[Progressive severity of left unilateral apraxia in 2 cases of Alzheimer disease].

Two patients presented with progressive left unilateral motor apraxia and progressive visuo-spatial difficulties, including constructional apraxia, dressing apraxia, spatial dysgraphia and dyslexia, spatial acalculia and neglect of the left side, without significant changes in the other cognitive functions. In both patients, radiological tests demonstrated cortical atrophy, more marked in the retrorolandic areas. A diagnosis of Alzheimer's disease was made in the first patient by cortical biopsy and in the second patient by post-mortem examination. The second patient died from an intercurrent neoplastic condition early in the course.
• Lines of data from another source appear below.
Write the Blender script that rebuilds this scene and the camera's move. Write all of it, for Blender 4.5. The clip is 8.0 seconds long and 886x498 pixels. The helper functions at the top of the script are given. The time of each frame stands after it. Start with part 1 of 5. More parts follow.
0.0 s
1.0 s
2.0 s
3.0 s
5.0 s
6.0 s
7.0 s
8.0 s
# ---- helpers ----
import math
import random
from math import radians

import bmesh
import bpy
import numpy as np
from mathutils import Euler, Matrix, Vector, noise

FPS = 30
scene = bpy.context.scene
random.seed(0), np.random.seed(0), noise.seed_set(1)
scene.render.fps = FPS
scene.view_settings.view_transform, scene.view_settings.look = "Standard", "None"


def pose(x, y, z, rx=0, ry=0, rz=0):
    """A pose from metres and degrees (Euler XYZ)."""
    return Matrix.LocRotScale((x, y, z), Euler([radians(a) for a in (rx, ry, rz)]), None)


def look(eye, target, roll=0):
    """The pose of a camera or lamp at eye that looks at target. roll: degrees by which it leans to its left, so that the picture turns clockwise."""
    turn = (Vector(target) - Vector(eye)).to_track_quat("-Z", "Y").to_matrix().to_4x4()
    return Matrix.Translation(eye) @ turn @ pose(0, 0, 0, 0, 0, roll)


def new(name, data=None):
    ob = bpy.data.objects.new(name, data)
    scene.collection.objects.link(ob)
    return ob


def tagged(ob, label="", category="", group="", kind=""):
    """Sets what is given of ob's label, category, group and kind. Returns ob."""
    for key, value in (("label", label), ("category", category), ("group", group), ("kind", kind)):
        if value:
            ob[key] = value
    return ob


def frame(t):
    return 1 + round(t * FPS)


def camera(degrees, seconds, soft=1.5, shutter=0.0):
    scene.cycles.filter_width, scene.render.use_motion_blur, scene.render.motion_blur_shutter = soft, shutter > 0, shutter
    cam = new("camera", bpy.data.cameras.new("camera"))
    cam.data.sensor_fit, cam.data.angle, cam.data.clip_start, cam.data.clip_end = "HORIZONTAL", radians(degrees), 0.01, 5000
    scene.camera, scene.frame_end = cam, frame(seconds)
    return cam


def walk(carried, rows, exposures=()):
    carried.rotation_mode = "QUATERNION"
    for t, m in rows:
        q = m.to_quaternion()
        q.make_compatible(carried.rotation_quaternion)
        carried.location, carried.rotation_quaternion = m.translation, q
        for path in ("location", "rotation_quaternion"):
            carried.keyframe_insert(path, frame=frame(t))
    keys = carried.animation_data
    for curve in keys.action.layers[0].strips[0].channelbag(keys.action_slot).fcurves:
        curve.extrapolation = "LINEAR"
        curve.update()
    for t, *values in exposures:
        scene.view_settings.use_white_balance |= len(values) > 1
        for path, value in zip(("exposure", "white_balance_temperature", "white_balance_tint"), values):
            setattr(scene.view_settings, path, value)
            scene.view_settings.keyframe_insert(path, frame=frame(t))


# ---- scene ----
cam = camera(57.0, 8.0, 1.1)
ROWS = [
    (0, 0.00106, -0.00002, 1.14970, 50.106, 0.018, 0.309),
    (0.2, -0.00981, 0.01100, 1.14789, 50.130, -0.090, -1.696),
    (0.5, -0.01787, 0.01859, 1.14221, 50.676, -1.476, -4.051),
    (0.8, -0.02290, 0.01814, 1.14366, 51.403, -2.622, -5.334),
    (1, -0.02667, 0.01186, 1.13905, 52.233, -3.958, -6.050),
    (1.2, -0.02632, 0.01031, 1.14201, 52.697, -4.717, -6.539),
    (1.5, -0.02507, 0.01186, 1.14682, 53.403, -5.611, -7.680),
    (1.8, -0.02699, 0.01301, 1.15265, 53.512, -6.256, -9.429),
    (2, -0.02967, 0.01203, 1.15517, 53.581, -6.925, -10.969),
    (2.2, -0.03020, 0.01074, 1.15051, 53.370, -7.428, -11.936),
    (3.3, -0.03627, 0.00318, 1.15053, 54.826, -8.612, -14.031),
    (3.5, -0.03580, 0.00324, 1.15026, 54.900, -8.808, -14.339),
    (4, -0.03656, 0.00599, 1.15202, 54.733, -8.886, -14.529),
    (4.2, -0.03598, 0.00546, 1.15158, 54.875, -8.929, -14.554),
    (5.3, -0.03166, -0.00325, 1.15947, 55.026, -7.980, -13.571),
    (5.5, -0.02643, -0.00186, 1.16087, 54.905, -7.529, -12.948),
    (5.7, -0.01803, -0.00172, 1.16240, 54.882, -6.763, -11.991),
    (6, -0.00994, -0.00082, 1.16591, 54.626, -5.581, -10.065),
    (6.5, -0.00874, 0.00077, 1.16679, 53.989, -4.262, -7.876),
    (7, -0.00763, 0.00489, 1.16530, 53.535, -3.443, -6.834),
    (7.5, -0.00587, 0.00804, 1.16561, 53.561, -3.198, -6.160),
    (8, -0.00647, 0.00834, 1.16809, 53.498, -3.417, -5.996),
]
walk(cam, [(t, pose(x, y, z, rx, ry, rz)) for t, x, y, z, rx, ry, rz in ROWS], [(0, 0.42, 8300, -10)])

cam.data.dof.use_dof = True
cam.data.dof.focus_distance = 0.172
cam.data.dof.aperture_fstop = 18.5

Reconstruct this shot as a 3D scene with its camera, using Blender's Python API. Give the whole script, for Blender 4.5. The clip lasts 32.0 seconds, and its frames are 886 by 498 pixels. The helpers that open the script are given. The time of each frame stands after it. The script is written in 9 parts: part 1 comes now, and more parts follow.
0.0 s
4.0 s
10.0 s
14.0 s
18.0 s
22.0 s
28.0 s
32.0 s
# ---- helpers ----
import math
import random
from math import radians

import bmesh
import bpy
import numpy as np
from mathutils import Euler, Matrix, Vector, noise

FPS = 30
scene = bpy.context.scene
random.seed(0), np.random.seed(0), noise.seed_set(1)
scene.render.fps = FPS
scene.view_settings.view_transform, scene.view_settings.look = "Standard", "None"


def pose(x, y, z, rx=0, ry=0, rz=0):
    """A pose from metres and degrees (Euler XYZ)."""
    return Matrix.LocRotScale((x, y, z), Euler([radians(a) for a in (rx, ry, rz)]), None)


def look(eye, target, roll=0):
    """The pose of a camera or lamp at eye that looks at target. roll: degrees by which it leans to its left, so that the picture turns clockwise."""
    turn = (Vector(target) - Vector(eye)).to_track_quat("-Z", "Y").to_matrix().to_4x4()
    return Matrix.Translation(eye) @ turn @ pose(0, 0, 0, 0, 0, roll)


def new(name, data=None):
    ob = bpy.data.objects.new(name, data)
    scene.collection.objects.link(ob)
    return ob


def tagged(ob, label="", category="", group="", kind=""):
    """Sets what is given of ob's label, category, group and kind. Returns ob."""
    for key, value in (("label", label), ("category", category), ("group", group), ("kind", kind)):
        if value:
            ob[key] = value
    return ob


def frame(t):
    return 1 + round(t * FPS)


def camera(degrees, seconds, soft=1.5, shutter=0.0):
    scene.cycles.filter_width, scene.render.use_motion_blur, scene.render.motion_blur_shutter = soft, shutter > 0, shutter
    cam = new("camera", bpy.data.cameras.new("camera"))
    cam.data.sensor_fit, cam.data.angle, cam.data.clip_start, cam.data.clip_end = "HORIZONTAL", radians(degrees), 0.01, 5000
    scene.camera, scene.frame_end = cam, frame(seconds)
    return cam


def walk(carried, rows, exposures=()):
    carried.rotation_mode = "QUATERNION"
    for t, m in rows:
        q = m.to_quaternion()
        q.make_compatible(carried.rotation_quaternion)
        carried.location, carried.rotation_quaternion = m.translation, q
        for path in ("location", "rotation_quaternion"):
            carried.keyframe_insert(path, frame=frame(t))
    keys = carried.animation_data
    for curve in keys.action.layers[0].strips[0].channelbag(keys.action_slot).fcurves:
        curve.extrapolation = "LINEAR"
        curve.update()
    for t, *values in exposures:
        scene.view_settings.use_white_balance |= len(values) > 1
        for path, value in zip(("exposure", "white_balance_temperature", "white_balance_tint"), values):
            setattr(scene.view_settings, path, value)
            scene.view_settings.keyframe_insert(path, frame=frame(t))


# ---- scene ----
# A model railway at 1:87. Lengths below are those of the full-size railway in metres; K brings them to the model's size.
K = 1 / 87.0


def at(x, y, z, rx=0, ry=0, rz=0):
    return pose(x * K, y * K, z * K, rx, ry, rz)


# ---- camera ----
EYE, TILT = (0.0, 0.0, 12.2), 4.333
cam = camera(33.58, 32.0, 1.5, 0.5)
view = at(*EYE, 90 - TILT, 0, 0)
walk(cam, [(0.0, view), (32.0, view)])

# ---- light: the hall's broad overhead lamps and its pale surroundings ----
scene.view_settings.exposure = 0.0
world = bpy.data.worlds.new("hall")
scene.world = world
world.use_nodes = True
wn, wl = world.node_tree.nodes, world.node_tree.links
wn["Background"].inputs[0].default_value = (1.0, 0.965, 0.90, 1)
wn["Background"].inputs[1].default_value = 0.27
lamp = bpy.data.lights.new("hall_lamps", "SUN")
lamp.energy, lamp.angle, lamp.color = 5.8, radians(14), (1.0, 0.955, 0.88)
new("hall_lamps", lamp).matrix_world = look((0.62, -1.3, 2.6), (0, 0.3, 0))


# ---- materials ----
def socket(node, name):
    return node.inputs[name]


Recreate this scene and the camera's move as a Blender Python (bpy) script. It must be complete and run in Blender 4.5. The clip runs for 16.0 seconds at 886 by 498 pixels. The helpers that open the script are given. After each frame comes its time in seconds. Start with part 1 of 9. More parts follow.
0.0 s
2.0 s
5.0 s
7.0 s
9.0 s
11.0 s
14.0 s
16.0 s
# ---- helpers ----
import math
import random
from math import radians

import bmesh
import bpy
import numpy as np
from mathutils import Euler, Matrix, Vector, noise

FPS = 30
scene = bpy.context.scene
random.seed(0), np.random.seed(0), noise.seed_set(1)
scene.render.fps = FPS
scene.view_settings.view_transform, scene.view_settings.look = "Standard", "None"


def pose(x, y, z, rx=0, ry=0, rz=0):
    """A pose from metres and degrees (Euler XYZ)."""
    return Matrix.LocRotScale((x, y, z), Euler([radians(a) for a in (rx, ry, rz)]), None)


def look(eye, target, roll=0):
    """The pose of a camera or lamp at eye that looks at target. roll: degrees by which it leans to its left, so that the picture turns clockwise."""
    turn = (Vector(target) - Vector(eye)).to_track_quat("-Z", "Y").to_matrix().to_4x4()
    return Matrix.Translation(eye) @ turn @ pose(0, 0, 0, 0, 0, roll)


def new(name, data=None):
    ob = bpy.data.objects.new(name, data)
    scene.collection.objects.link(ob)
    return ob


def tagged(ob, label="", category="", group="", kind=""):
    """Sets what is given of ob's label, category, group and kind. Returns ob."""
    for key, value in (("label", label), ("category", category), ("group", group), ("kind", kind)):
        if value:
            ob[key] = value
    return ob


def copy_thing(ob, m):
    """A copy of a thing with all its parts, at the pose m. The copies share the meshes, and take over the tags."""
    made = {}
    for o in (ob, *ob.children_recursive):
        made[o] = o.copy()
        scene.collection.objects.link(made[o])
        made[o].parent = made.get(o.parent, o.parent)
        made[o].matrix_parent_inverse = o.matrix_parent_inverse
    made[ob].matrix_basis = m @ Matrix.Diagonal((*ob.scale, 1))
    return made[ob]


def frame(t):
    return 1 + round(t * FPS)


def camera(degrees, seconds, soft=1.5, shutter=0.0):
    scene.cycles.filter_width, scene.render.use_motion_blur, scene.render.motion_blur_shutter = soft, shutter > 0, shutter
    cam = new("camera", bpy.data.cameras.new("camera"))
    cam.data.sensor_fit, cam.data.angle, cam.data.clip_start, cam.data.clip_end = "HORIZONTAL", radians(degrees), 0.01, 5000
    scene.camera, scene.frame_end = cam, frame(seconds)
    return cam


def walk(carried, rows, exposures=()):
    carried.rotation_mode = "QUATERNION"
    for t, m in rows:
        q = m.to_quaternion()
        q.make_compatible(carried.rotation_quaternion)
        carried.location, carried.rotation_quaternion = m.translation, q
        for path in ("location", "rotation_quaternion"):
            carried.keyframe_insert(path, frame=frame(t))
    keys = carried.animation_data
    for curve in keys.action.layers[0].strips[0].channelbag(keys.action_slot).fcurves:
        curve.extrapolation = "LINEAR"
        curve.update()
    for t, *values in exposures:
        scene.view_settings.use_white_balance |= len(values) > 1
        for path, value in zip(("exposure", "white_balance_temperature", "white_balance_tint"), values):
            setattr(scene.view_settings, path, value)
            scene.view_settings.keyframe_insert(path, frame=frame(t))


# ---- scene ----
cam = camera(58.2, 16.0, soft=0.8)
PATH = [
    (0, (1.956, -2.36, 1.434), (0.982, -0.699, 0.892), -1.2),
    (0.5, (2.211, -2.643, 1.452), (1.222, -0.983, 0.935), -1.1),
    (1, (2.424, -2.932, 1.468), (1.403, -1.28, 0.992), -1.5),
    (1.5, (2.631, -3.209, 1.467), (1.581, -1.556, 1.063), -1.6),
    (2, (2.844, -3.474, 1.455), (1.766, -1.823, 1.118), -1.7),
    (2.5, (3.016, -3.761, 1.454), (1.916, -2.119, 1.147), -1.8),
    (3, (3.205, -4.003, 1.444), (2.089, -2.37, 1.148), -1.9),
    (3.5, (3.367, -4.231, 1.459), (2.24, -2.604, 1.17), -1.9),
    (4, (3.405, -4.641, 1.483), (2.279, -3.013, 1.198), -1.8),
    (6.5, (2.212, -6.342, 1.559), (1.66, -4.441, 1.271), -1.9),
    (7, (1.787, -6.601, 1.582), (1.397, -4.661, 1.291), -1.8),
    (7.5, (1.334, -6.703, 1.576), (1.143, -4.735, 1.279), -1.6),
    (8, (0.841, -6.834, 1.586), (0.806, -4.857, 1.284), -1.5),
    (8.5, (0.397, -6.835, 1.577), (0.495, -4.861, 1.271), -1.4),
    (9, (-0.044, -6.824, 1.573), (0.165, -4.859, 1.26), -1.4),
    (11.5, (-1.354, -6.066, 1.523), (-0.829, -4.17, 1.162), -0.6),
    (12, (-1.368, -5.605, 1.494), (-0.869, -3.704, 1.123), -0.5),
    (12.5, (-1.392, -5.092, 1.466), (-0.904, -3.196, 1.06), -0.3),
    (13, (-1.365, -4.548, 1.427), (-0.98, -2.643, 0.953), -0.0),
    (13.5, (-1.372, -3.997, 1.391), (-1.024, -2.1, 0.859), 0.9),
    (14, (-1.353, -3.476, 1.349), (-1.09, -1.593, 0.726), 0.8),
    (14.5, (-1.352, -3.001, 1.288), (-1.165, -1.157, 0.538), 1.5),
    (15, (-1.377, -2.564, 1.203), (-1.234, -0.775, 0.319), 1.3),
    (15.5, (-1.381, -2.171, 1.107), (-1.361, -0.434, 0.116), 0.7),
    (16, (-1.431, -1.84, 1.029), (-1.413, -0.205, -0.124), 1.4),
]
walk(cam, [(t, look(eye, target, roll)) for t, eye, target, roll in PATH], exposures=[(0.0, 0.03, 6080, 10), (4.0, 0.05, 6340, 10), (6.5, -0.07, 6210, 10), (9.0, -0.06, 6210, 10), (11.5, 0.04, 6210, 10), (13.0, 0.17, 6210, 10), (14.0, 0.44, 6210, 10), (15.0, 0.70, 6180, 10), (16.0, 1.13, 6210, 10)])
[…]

Post-mortem examination of her brain showed the atrophy to be predominantly in the superior parietal gyri. In these areas, in addition to neuritic plaques and neurofibrillary tangles, these was also severe gliosis and superficial spongiosis. These two cases were clinically different from cortico-basal degeneration, where the motor difficulties are associated with occulo-motor problems, extrapyramidal signs and involuntary movements of the "alien hand" type. These data confirm the presence of focal forms of Alzheimer's disease. The motor apraxia seen in our patients resembles the kinesthesic apraxia described by Luria.